(Work to do) Every line that contains the word "time" should be copied.

(Records provided)
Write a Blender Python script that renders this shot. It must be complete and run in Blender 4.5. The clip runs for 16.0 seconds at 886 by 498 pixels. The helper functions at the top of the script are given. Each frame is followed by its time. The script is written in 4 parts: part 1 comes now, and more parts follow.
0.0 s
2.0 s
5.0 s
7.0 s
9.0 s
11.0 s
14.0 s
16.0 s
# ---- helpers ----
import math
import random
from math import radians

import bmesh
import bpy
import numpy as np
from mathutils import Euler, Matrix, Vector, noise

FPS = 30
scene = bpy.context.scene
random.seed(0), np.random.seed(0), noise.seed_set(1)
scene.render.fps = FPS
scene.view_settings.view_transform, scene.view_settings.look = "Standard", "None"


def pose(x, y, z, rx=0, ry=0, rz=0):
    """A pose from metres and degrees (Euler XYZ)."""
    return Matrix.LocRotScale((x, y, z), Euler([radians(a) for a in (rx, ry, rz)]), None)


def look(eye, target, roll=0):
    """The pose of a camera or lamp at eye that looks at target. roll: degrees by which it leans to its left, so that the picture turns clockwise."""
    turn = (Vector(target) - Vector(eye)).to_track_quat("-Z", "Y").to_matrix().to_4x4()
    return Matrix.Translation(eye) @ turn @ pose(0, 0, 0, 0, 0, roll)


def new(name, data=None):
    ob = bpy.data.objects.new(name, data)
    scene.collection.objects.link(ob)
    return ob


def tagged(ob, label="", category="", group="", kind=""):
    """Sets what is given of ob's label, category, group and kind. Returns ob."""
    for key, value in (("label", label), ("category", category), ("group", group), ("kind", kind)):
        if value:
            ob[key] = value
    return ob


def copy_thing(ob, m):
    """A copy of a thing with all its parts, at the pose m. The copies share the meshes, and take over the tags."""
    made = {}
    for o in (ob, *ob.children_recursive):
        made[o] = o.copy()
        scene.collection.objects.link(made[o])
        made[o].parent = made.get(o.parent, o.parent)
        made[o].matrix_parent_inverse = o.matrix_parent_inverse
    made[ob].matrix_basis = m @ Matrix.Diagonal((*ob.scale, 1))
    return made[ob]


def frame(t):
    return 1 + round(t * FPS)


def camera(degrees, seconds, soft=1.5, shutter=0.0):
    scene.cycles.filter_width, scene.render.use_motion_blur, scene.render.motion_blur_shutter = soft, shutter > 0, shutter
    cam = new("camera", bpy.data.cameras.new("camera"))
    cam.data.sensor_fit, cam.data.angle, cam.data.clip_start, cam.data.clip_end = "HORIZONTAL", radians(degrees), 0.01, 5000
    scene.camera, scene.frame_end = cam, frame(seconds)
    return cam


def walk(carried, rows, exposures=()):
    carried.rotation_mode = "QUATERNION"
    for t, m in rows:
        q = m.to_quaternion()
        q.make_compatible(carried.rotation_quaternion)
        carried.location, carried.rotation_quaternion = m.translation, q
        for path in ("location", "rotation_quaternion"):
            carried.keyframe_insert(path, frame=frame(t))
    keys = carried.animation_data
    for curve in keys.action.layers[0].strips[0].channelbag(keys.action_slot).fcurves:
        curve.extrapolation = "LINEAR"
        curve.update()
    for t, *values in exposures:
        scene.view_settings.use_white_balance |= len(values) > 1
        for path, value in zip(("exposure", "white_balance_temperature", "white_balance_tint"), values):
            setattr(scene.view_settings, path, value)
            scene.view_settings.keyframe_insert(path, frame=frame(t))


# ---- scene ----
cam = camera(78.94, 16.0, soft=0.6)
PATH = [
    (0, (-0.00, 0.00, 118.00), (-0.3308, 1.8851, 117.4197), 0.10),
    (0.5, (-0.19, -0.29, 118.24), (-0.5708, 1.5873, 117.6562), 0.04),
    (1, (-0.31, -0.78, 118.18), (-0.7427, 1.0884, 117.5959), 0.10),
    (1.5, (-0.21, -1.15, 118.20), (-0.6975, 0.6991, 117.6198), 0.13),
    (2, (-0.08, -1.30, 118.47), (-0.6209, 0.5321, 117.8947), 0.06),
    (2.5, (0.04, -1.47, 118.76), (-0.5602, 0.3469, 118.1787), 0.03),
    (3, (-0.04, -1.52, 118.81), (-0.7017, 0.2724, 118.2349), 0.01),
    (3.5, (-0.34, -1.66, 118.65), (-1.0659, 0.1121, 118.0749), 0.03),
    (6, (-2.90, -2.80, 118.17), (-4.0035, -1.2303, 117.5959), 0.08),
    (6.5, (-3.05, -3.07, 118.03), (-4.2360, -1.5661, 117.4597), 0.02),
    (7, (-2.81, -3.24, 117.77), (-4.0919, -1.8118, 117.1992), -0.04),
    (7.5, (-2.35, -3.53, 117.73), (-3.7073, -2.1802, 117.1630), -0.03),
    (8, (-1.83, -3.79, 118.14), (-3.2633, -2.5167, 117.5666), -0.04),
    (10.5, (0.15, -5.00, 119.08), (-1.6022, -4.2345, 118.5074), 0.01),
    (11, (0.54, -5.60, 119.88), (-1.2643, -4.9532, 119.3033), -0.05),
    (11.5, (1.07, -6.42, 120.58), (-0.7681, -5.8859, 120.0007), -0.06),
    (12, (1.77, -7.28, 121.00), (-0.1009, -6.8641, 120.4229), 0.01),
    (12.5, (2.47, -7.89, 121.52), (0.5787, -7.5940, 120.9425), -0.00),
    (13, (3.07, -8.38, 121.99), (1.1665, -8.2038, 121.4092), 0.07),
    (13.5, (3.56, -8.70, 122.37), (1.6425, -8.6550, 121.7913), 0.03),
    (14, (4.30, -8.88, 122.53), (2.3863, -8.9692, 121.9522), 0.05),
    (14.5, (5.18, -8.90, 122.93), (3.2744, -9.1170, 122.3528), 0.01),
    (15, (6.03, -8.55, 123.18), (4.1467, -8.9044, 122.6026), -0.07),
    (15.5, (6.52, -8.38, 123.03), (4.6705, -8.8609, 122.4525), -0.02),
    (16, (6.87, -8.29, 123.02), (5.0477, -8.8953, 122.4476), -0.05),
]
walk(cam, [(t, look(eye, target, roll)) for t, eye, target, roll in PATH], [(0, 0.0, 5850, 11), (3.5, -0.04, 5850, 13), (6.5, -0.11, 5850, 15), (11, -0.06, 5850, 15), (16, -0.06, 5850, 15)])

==

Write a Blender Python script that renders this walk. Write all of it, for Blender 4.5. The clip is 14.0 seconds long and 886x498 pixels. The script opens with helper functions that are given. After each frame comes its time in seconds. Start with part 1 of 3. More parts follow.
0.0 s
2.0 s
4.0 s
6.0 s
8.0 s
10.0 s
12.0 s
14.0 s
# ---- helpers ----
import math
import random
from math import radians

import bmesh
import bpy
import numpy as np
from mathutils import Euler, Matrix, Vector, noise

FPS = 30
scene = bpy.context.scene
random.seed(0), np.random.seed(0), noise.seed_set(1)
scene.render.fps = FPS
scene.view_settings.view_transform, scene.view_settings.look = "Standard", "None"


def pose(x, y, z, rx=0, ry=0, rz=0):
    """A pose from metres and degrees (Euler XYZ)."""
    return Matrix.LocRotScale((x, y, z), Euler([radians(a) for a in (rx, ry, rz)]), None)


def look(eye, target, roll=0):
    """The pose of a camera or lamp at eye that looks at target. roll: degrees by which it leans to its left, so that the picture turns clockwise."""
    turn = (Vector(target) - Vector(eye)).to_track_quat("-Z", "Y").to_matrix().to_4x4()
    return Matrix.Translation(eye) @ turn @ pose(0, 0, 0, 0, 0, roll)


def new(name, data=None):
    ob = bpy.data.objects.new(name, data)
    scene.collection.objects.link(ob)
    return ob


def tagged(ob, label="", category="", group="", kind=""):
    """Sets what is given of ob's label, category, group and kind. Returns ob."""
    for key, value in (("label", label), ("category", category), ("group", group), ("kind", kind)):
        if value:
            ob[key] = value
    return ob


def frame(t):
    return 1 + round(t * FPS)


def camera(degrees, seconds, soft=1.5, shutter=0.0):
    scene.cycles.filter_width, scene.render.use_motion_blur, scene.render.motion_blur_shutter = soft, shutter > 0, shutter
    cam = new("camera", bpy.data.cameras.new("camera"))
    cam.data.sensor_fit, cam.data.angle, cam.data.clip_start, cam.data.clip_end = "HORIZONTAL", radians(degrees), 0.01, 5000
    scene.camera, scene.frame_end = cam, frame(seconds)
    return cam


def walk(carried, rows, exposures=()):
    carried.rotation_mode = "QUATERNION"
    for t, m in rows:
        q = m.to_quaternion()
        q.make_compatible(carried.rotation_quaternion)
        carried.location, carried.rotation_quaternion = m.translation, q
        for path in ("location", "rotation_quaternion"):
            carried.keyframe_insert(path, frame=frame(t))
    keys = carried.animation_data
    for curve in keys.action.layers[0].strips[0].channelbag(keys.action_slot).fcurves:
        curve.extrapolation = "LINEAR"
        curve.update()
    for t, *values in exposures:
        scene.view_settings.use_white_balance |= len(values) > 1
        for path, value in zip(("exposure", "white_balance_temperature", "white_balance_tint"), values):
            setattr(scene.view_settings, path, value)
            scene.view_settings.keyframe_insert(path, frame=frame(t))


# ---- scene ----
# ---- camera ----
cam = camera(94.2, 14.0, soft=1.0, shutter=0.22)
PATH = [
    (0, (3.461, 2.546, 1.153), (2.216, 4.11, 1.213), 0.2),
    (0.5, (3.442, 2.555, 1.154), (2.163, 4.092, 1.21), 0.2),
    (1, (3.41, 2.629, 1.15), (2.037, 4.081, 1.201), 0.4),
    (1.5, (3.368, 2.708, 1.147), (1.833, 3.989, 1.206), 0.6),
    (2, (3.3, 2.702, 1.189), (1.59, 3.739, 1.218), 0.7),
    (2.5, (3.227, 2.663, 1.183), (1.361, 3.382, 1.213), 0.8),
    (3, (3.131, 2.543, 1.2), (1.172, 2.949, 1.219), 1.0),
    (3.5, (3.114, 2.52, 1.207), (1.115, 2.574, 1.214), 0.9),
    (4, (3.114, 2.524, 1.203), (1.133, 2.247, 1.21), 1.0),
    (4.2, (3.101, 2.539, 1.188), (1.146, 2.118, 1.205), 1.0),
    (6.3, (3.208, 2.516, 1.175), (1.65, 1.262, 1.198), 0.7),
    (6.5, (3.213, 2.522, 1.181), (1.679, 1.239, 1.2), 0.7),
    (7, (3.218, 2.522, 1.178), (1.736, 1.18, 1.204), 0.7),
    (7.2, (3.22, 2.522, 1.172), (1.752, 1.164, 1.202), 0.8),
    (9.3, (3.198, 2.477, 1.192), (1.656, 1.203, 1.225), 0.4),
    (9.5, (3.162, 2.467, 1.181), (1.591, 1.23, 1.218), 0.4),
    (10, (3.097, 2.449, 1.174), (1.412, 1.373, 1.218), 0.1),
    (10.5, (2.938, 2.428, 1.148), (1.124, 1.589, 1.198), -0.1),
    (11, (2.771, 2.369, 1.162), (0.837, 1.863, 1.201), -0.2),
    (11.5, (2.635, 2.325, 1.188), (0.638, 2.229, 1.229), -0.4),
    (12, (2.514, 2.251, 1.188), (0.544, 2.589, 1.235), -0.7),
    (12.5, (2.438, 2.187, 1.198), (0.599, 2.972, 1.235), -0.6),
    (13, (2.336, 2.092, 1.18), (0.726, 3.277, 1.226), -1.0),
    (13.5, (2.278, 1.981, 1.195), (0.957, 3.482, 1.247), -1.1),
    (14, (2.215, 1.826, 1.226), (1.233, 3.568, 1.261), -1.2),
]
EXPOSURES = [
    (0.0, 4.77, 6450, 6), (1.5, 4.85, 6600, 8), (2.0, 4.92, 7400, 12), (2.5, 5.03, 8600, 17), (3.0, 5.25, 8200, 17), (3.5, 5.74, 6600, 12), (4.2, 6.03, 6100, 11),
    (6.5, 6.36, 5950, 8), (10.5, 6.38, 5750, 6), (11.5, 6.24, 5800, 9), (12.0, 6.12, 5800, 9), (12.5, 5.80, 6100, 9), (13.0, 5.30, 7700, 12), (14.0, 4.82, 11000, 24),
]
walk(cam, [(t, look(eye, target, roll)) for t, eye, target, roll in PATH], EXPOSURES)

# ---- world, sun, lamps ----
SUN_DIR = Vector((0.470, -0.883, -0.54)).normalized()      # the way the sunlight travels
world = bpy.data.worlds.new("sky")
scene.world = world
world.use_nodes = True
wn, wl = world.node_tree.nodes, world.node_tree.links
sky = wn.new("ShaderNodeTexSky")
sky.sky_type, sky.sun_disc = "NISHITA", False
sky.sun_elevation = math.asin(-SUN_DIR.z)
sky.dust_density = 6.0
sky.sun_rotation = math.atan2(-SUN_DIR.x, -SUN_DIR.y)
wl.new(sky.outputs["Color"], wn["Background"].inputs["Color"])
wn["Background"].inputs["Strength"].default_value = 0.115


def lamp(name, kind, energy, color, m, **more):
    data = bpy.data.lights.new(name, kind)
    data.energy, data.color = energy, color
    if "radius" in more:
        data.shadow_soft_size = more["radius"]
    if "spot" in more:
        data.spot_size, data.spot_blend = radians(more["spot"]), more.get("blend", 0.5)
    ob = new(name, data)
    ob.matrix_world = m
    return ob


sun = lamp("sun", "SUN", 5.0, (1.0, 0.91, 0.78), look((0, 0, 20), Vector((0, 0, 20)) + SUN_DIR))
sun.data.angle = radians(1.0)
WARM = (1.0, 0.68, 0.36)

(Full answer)
Write a Blender Python script that renders this shot. It must be complete and run in Blender 4.5. The clip runs for 16.0 seconds at 886 by 498 pixels. The helper functions at the top of the script are given. Each frame is followed by its time. The script is written in 4 parts: part 1 comes now, and more parts follow.
Write a Blender Python script that renders this walk. Write all of it, for Blender 4.5. The clip is 14.0 seconds long and 886x498 pixels. The script opens with helper functions that are given. After each frame comes its time in seconds. Start with part 1 of 3. More parts follow.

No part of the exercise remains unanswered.